JME: Fue, como tú dices, un ejercicio de volver a mirar. En los talleres de 2007 al 2009 participaron casi 80 excombatientes, que produjeron más de 450 pinturas. Desde 2009 nos dedicamos a mostrar muchas de ellas en diferentes espacios. El haber estado ahí cuando muchas de ellas fueron pintadas, y el haberlas expuesto luego durante tantos años, hizo que yo conociera muy bien muchas de esas imágenes. O que creyera conocerlas muy bien. Como lo digo en la película, cuando llegó la pandemia en 2020 no pudimos viajar más. Toda mi obra se había basado en viajar, en salir a buscar en las regiones de Colombia que habían sufrido la guerra. Con la pandemia, los viajes se acabaron. Así que decidí volver a mirar las pinturas de los excombatientes, pero esta vez a través del ojo de la cámara. Y me encontré con un mundo entero de detalles que no había visto. El primer plano de la cámara me permitió fijarme en lo mínimo: en los trazos, en las pequeñas figuras, en los colores.

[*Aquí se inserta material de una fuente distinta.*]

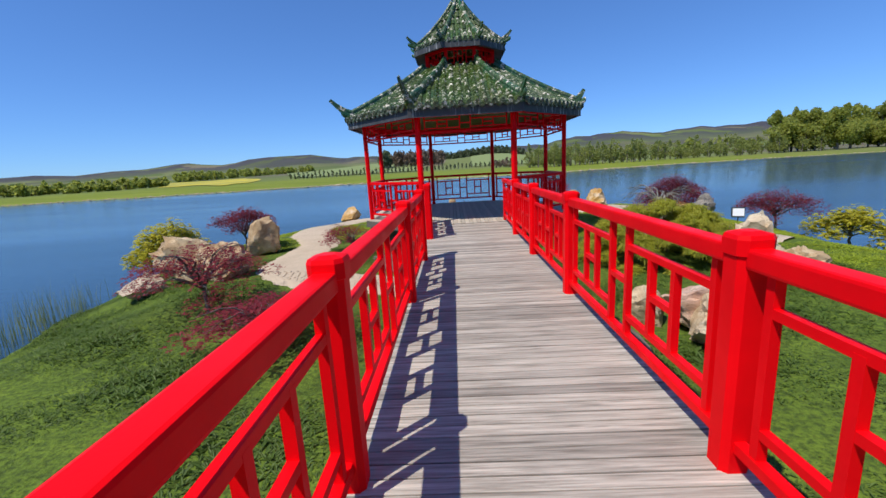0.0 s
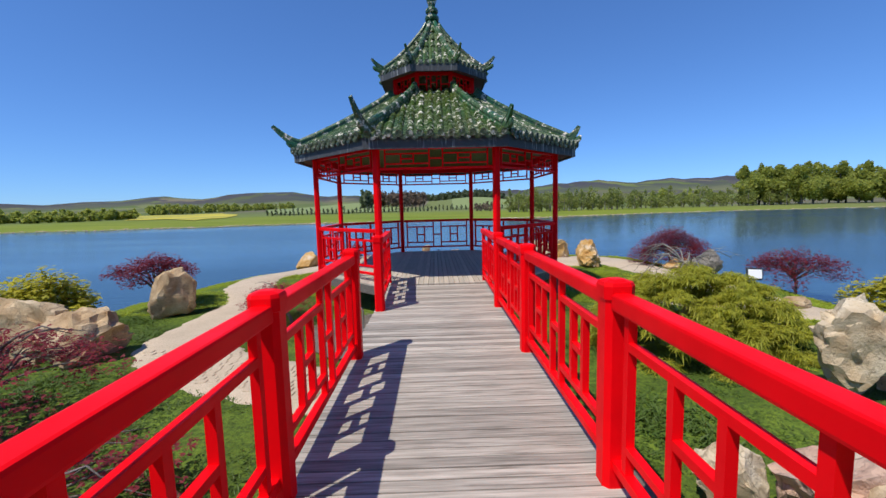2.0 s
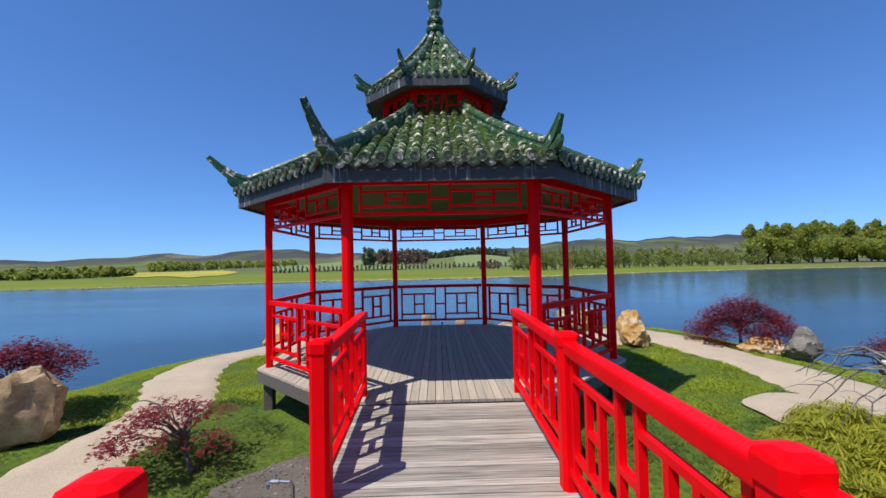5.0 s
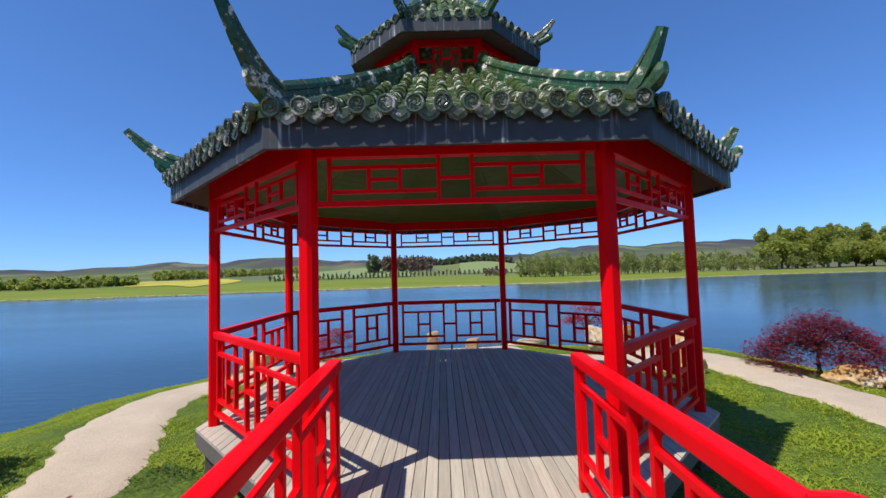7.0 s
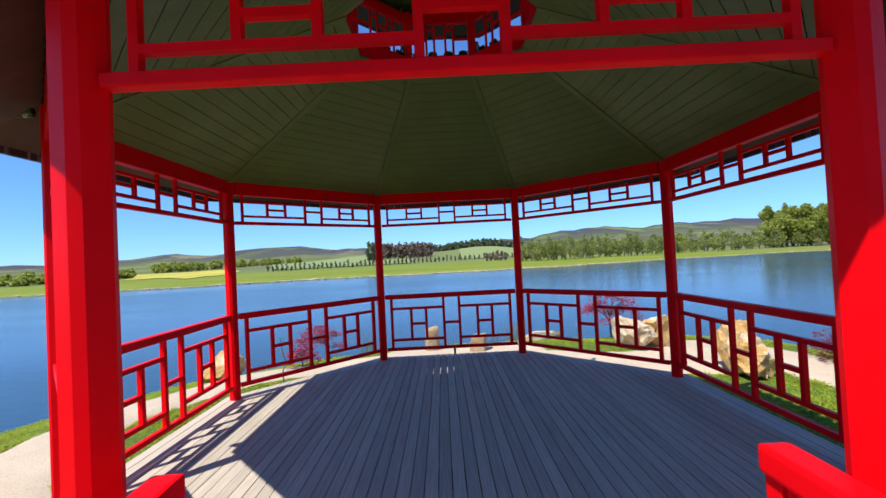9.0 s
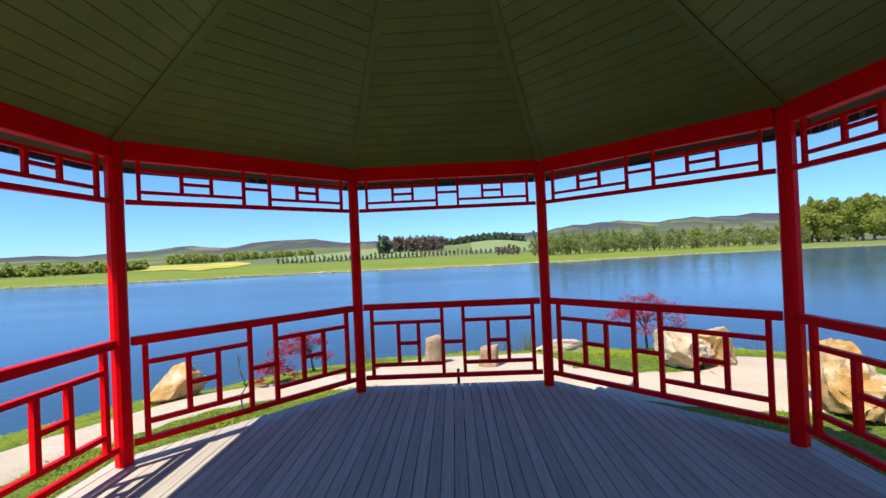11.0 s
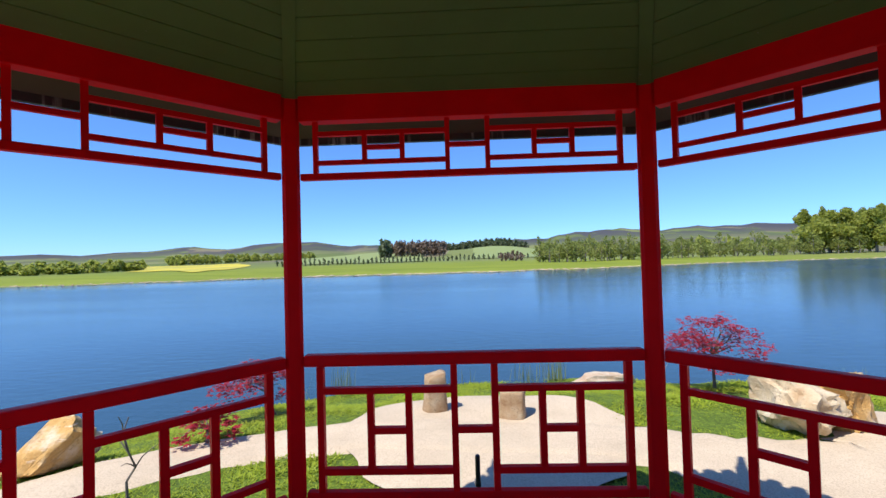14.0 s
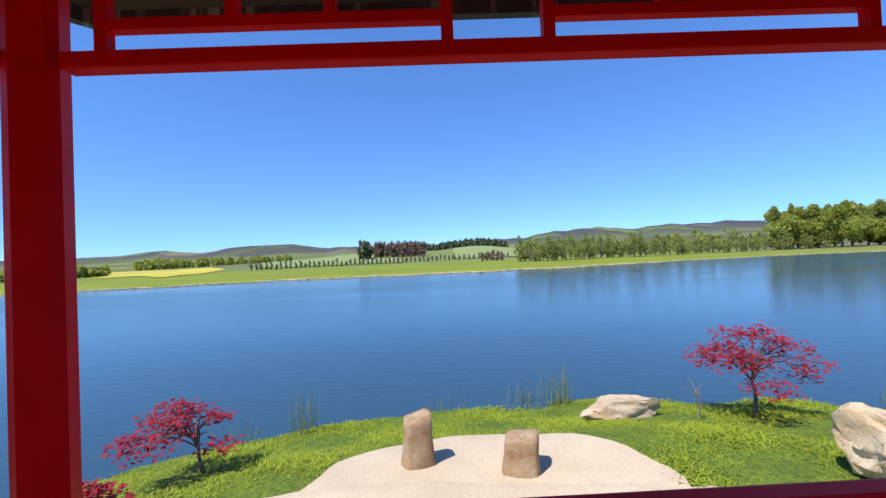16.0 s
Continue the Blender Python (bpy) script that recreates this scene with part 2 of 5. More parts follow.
def make_ground():
    m, n, l, b = shader("grass_and_fields", (0.1, 0.17, 0.03), 0.9, spec=0.15)
    at = coords(n, l)
    g1 = noise_tex(n, l, at, 2.4, 6, 0.7)
    g2 = noise_tex(n, l, at, 21, 4, 0.7)
    near = ramp(n, l, g1, [(0.30, (0.075, 0.115, 0.016)), (0.52, (0.125, 0.185, 0.022)), (0.75, (0.175, 0.24, 0.028))])
    near = mixed(n, l, ramp(n, l, g2, [(0.38, (0.8, 0.8, 0.8)), (0.56, (0, 0, 0))]), near, (0.04, 0.062, 0.014))
    v = n.new("ShaderNodeTexVoronoi")
    v.inputs["Scale"].default_value = 1.0
    l.new(coords(n, l, (0.009, 0.0065, 0.0)), v.inputs["Vector"])
    sep = n.new("ShaderNodeSeparateColor")
    l.new(v.outputs["Color"], sep.inputs[0])
    cells = ramp(n, l, sep.outputs[0], [(0.0, (0.10, 0.135, 0.035)), (0.3, (0.14, 0.175, 0.05)), (0.5, (0.175, 0.19, 0.07)), (0.7, (0.075, 0.10, 0.035)), (0.85, (0.21, 0.18, 0.11)), (1.0, (0.06, 0.075, 0.04))])
    r = n.new("ShaderNodeVectorMath")
    r.operation = "LENGTH"
    g = n.new("ShaderNodeNewGeometry")
    l.new(g.outputs["Position"], r.inputs[0])
    mr = n.new("ShaderNodeMapRange")
    mr.inputs["From Min"].default_value, mr.inputs["From Max"].default_value = 112, 150
    l.new(r.outputs["Value"], mr.inputs[0])
    bank = ramp(n, l, noise_tex(n, l, coords(n, l, (0.05, 0.3, 0.3)), 1.0, 4), [(0.35, (0.14, 0.185, 0.021)), (0.65, (0.205, 0.24, 0.03))])
    mr2 = n.new("ShaderNodeMapRange")
    mr2.inputs["From Min"].default_value, mr2.inputs["From Max"].default_value = 35, 50
    l.new(r.outputs["Value"], mr2.inputs[0])
    c = mixed(n, l, mr2.outputs[0], near, bank)
    c = mixed(n, l, mr.outputs[0], c, cells)
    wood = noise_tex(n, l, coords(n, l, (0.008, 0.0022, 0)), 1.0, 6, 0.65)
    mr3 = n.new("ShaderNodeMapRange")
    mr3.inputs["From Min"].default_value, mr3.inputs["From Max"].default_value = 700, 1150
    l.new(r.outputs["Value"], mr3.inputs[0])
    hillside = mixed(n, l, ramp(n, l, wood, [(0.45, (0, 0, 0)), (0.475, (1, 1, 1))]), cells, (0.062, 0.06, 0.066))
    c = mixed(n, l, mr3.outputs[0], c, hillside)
    l.new(c, b.inputs["Base Color"])
    relief(n, l, b, g2, 0.6, 0.04)
    return m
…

Así, mirando otra vez, descubrí algunas figuras que llamaron particularmente mi atención. Las había hecho un muchacho muy joven, desmovilizado de la guerrilla de las FARC-EP. Se llamaba Diego, y yo lo recordaba muy bien, en parte porque fue el excombatiente que más pintó en los talleres; hizo 48 pinturas. Y sus figuras llamaron mi atención por muchas razones: por su trazo casi infantil, por el modo en que las ubicaba dentro del espacio de la pintura y, especialmente, por lo explícito de muchas de sus escenas de violencia. Entonces decidimos escucharlo otra vez, volver a las grabaciones de cuando él nos explicaba cada una de sus pinturas. Y ahí encontramos un nuevo mundo donde Diego nos narraba su vida en la guerra, lo que lo llevó a la guerrilla, todo lo que hizo durante sus años allí.

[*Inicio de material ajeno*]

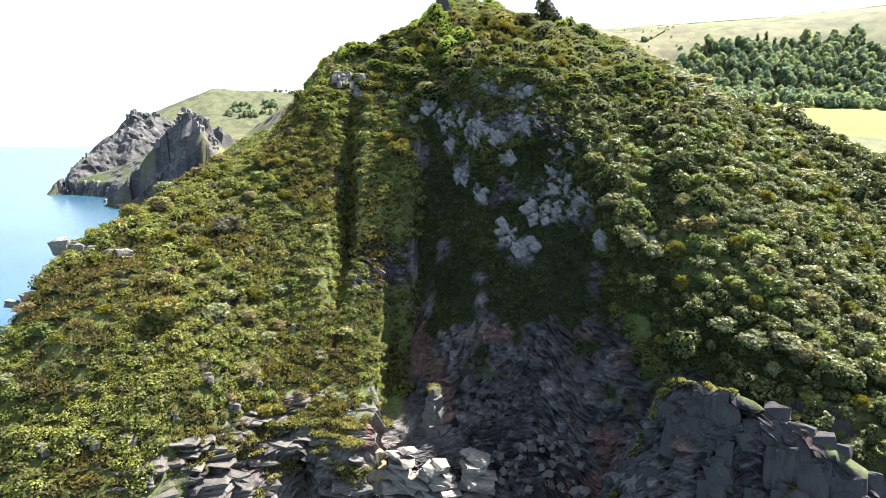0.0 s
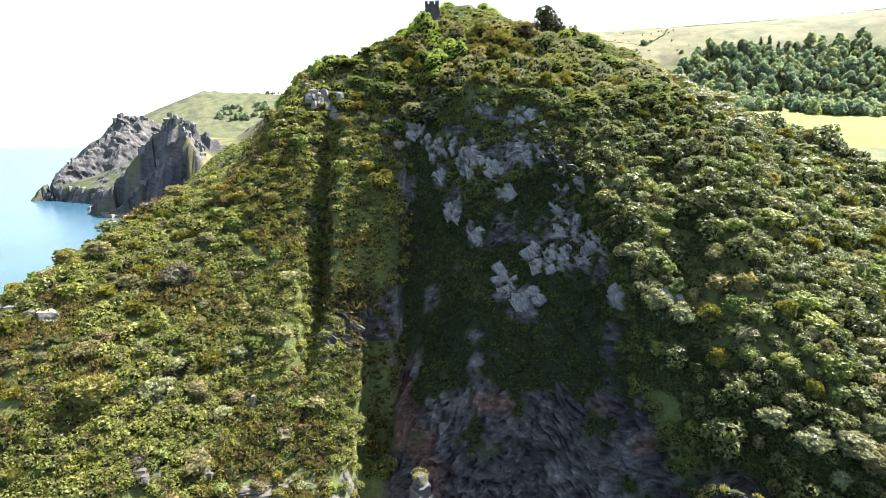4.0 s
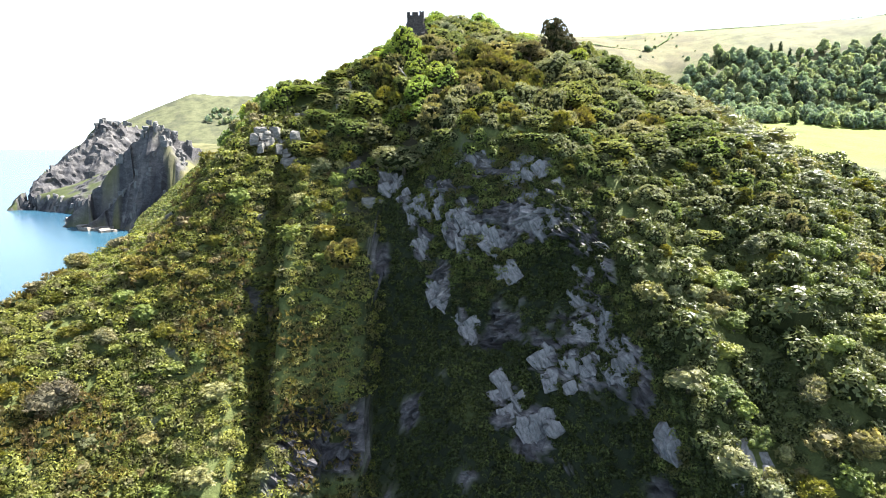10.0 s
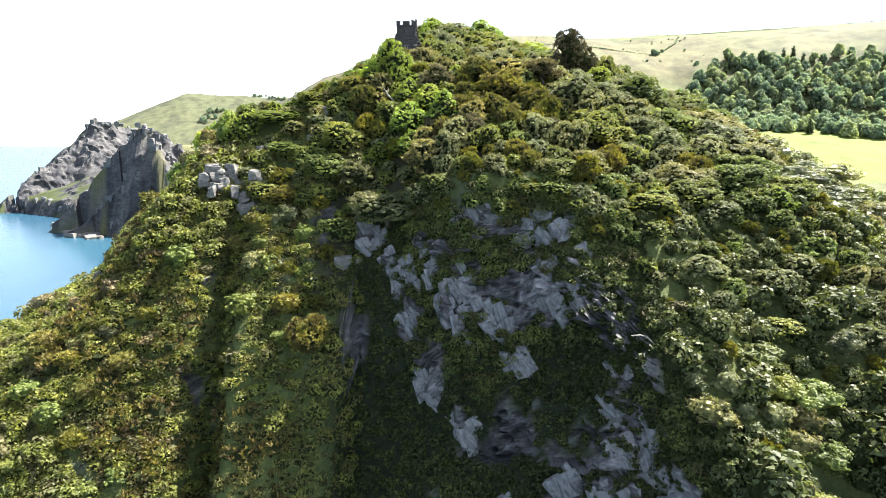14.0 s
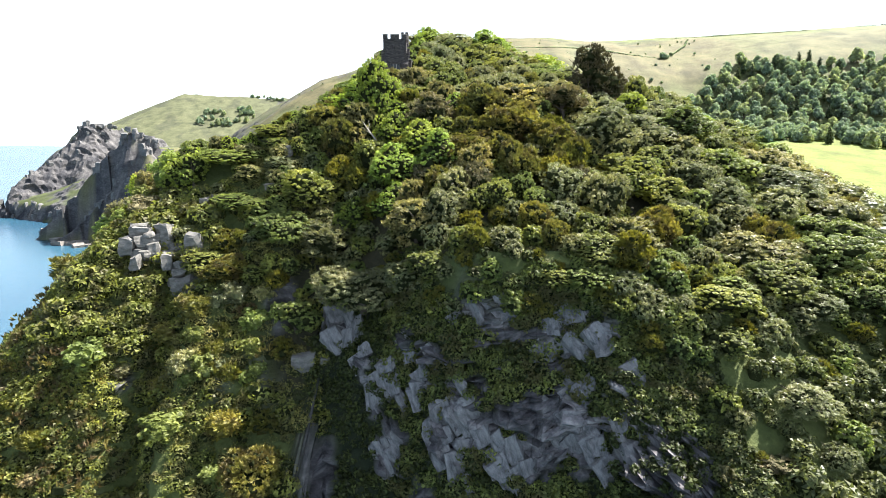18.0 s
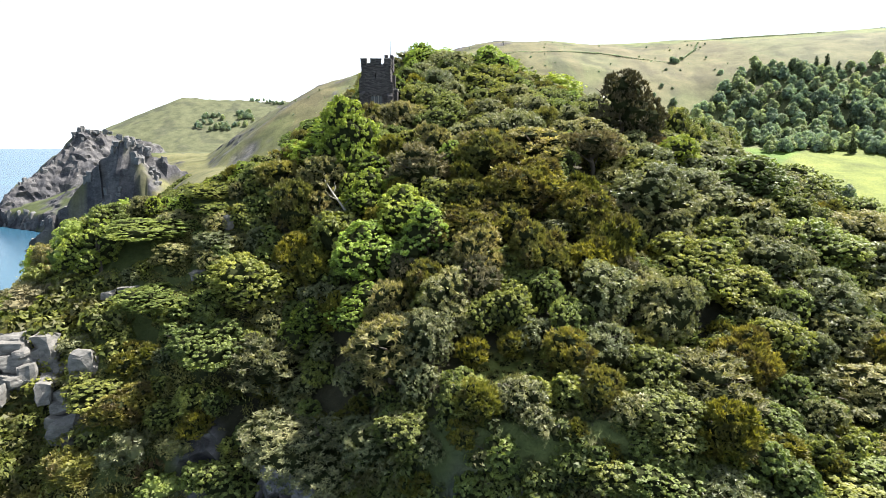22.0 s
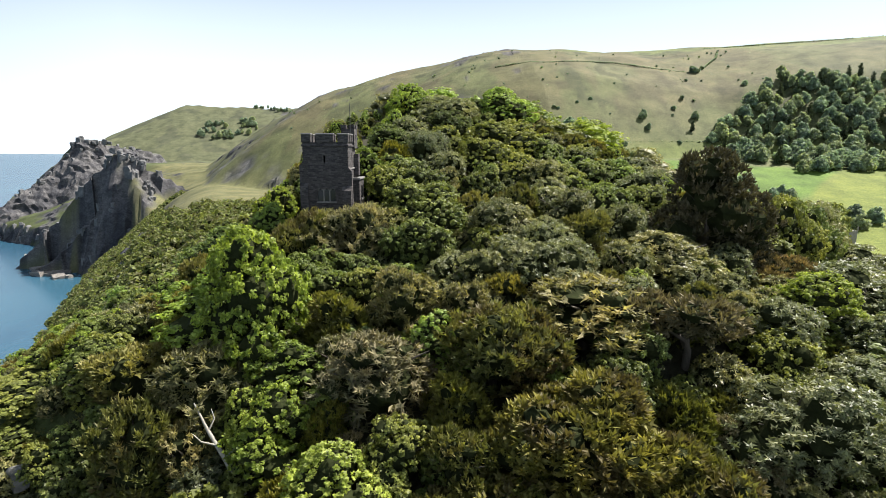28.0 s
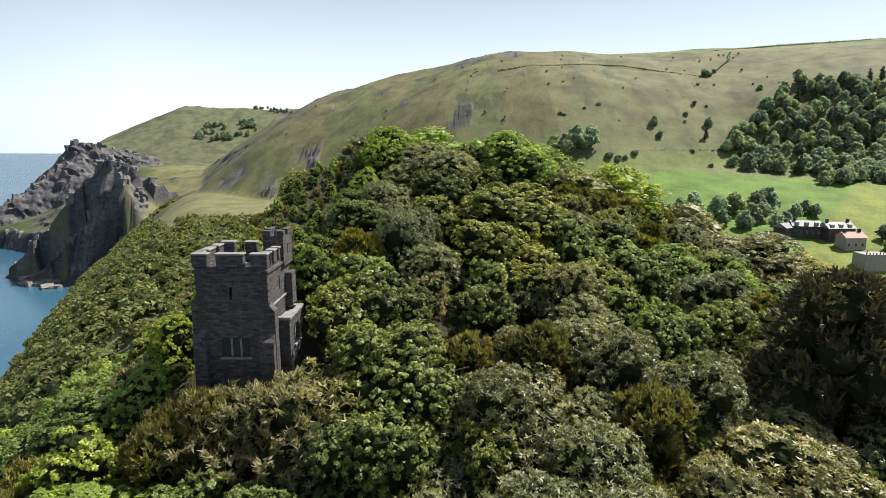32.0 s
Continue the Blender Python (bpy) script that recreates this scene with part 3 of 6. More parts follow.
def cells_where(mask, a, b, c, seed):
    val, gap = np.full(X.shape, 0.5), np.ones(X.shape)
    val[mask], gap[mask] = cells(a[mask], b[mask], c[mask], seed)
    return val, gap


on_cliff = near * np.maximum(face, smooth(1.0, 1.5, steep) * (X < -8)) > 0.02
vb, gb1 = cells_where(on_cliff, X / 5.5 + Z / 14, Y / 5.0, Z / 4.2 - X / 16, 3)
vs, gs1 = cells_where(on_cliff, X / 1.9 + Z / 5, Y / 1.8, Z / 1.5 - X / 6, 7)
# bare patches on the main face: x, z, half width, half height
BARE = ((6.5, 92, 6, 5), (13.7, 87, 6.4, 4.2), (23.6, 91, 6.5, 4.6), (24, 98.5, 5.5, 4.5), (13.5, 101, 4, 2.4), (33.4, 84.5, 3, 4), (5.5, 76, 2.4, 2.8), (11, 70.6, 2.7, 2.7),
        (32, 74.5, 3.6, 5), (35.9, 69.8, 2.9, 4.8), (28, 66.5, 5.8, 3.2), (17, 60, 2.6, 2.6), (22.4, 56, 3.5, 3.5), (47.8, 63, 3.4, 5.6), (38.8, 60, 1.2, 2), (-5, 97, 3, 3),
        (0, 92, 2, 4), (2.5, 84, 1.6, 2.6), (19, 81, 2, 2))
patch = np.full(X.shape, -9.0)
for bx_, bz_, rx_, rz_ in BARE:
    patch = np.maximum(patch, 1.0 - np.hypot((X - bx_) / rx_, (Z - bz_) / rz_))
bare = face * smooth(-0.06, 0.06, np.minimum(patch, 0.3) + 0.75 * fine + 0.85 * (vb - 0.5) + 0.6 * (vs - 0.5) - 0.06)
lower = face * smooth(-0.25, 0.1, fine + 0.9 - smooth(22, 44, Z - 0.45 * np.clip(X - 14, -10, 28)) * 1.5)
bare = np.maximum(bare, lower)
cove = smooth(-12, -9, X) * (1 - smooth(36, 40, X)) * (1 - smooth(19, 27, Z + 5 * fine)) * (Y < 140)
bare = np.maximum(bare, cove)
band = smooth(-66, -56, X + 12 * fine) * (1 - smooth(-10, -7, X)) * (1 - smooth(20, 27, Z + 4 * fine)) * (1 - smooth(126, 132, Y))
rib_foot = smooth(-25, -23, X) * (1 - smooth(-9, -6, X)) * smooth(43, 47, Z) * (1 - smooth(55, 58, Z + 3 * fine)) * (1 - smooth(156, 160, Y))
knoll = smooth(0.5, 0.8, fine) * smooth(1.1, 1.6, steep) * (X < -10) * 0.9
rock = np.clip(np.maximum(np.maximum(bare, band), np.maximum(rib_foot, knoll)), 0, 1) * near
# far crags
head_n = fbm(X / 24, Y / 24, Z / 20, 4, 31)
crag = smooth(0.2, 0.48, 0.42 * steep + 0.5 * head_n + 0.12 * (Z < 60) - 0.36 * smooth(58, 72, Z) * (1 - smooth(120, 140, Z)) * (X < -470)) * (1 - near) * (X < -60) * (Y > 700) * (Y < 1330) * (X < -318 - 0.35 * (Y - 800))
crag = np.maximum(crag, smooth(0.8, 1.2, steep + 0.4 * head_n) * (1 - near) * (X < -100) * (Y > 420) * (Y < 1330))
outcrop = smooth(0.55, 0.8, fbm(X / 26, Y / 40, Z / 30, 3, 41)) * (1 - near) * (hill_side(X, Y) > 40) * (X < 140) * 0.8
rock = np.maximum(rock, np.maximum(crag, outcrop))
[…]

Y viendo de nuevo sus imágenes y escuchando de nuevo sus palabras, encontramos una concepción de la memoria que antes no había pensado. Que tal vez no había sido necesario pensar en la época que hicimos La guerra que no hemos visto. En ese momento, lo urgente era hacer visibles historias que nadie conocía, las historias de los que directamente habían vivido la guerra. Muchos, incluso, no querían escucharlos. Los llamaban “victimarios”, y me interpelaban preguntándome por qué debíamos escuchar a quienes habían secuestrado, asesinado y hecho tanto daño. Hoy, 15 años después, ya hemos aprendido a escuchar a los excombatientes; a pensar críticamente palabras como “victimarios”. Y tenemos que seguir escuchándolos. Pero también, creo, debemos empezar a preguntarnos qué tipo de memoria hemos construido colectivamente durante todos estos años. A quiénes hemos escuchado para construir esa memoria; y a quiénes hemos dejado de escuchar. Ahí es donde aparece el asunto de la ficción: cómo hacemos para pensar la memoria más allá de una división entre verdad y mentira. ¿Acaso la memoria no tiene zonas grises? ¿Y será que el arte, en un país que no supera la violencia, nos puede revelar algunas de esas zonas?